Raw data:
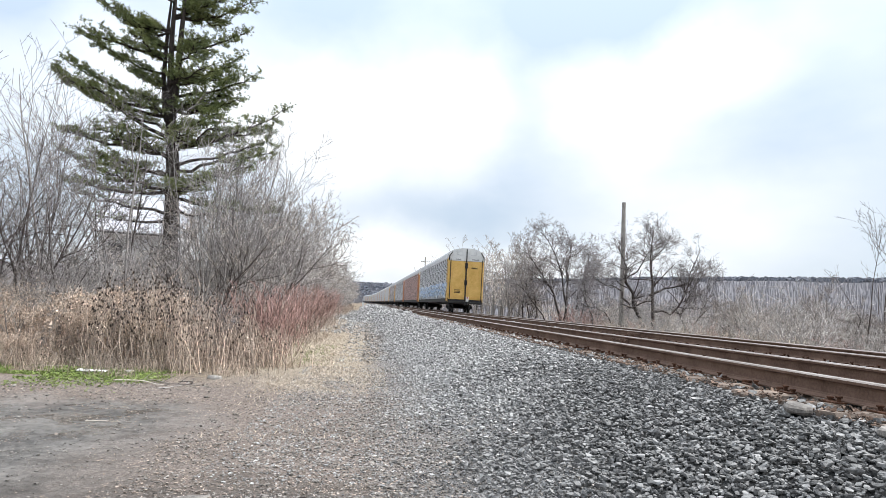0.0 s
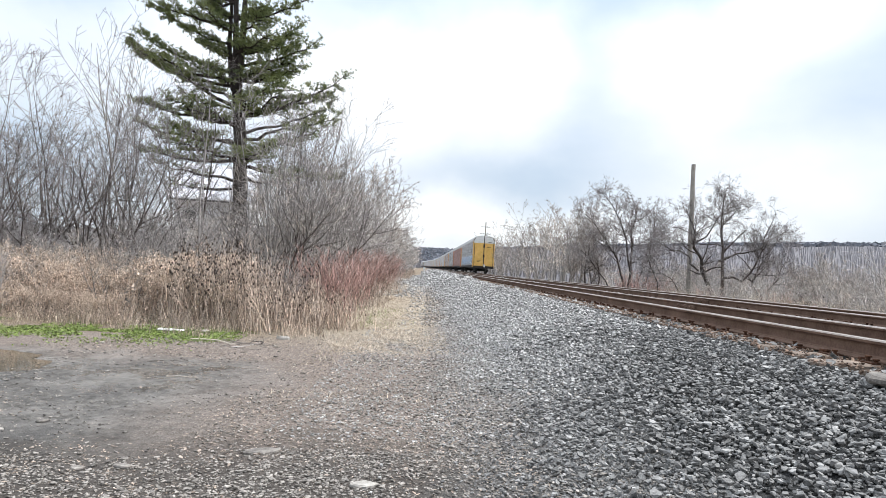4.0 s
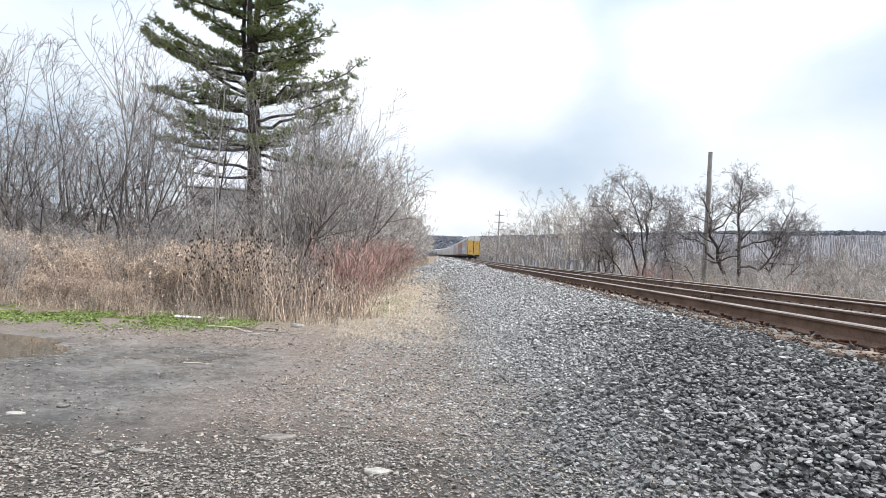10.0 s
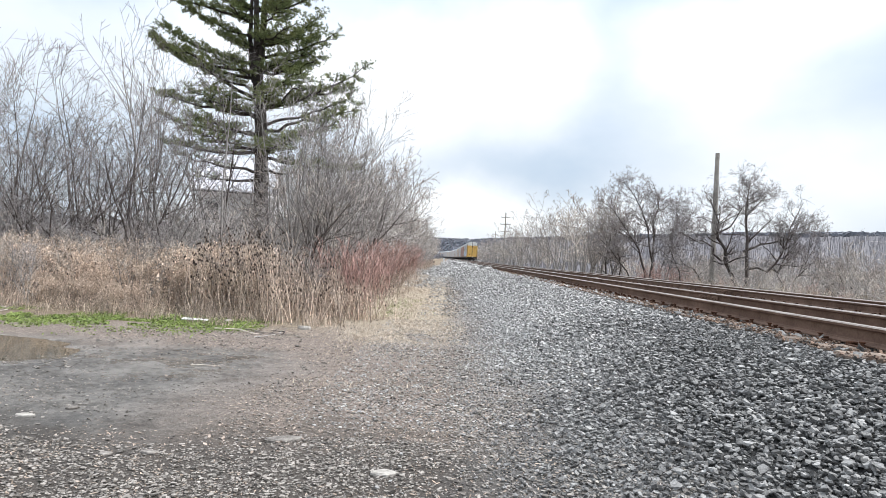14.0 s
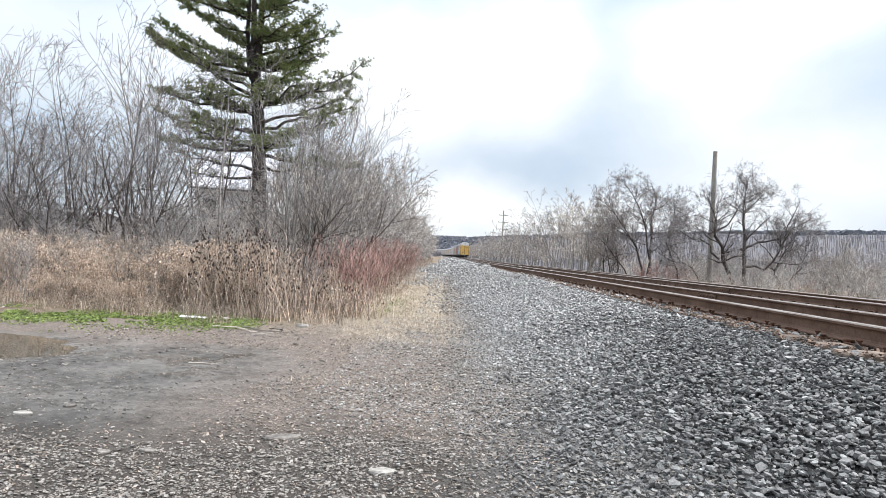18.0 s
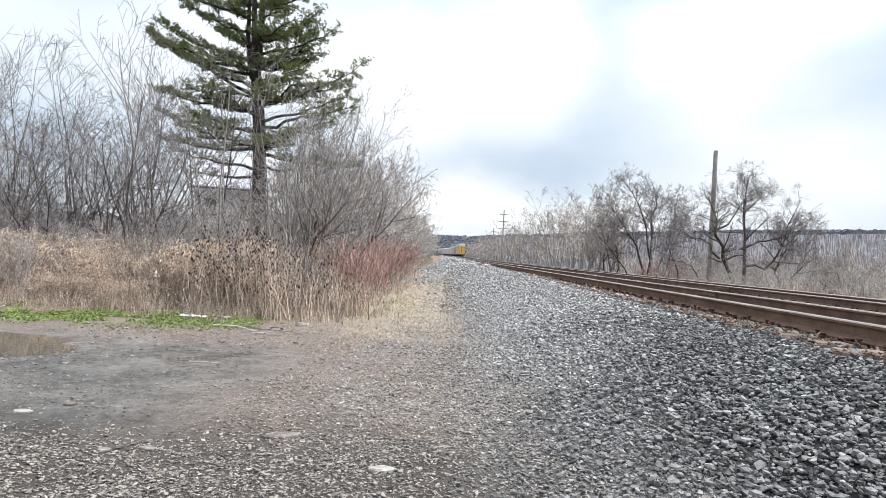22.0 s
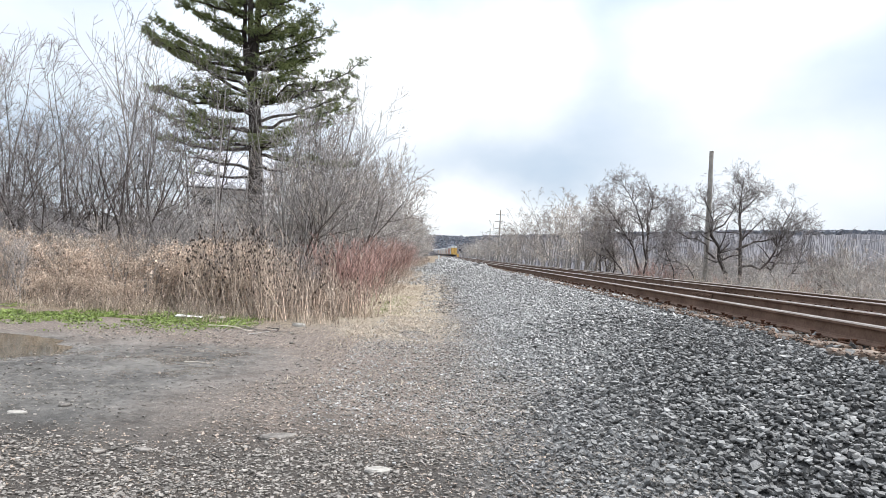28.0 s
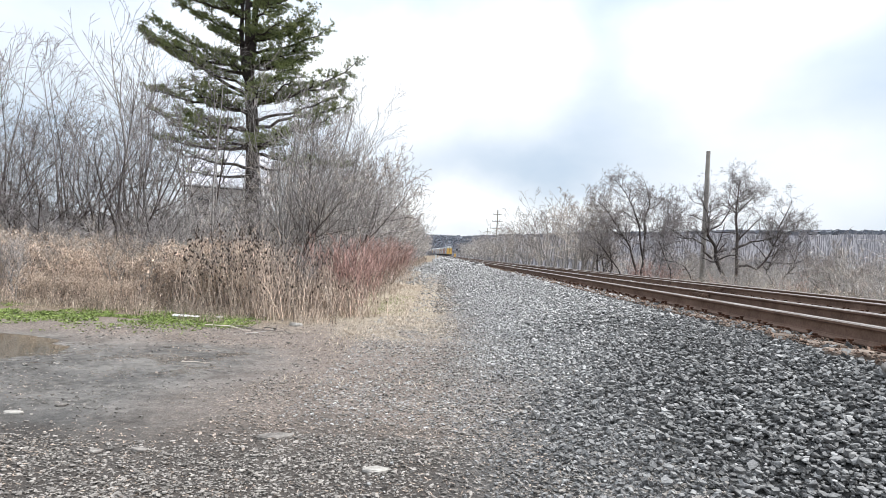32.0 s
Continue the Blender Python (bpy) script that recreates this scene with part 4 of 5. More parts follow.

What to produce:
Leave out the pictures and restate everything else word for word.

Written solution:
0.0 s
4.0 s
10.0 s
14.0 s
18.0 s
22.0 s
28.0 s
32.0 s
Continue the Blender Python (bpy) script that recreates this scene with part 4 of 5. More parts follow.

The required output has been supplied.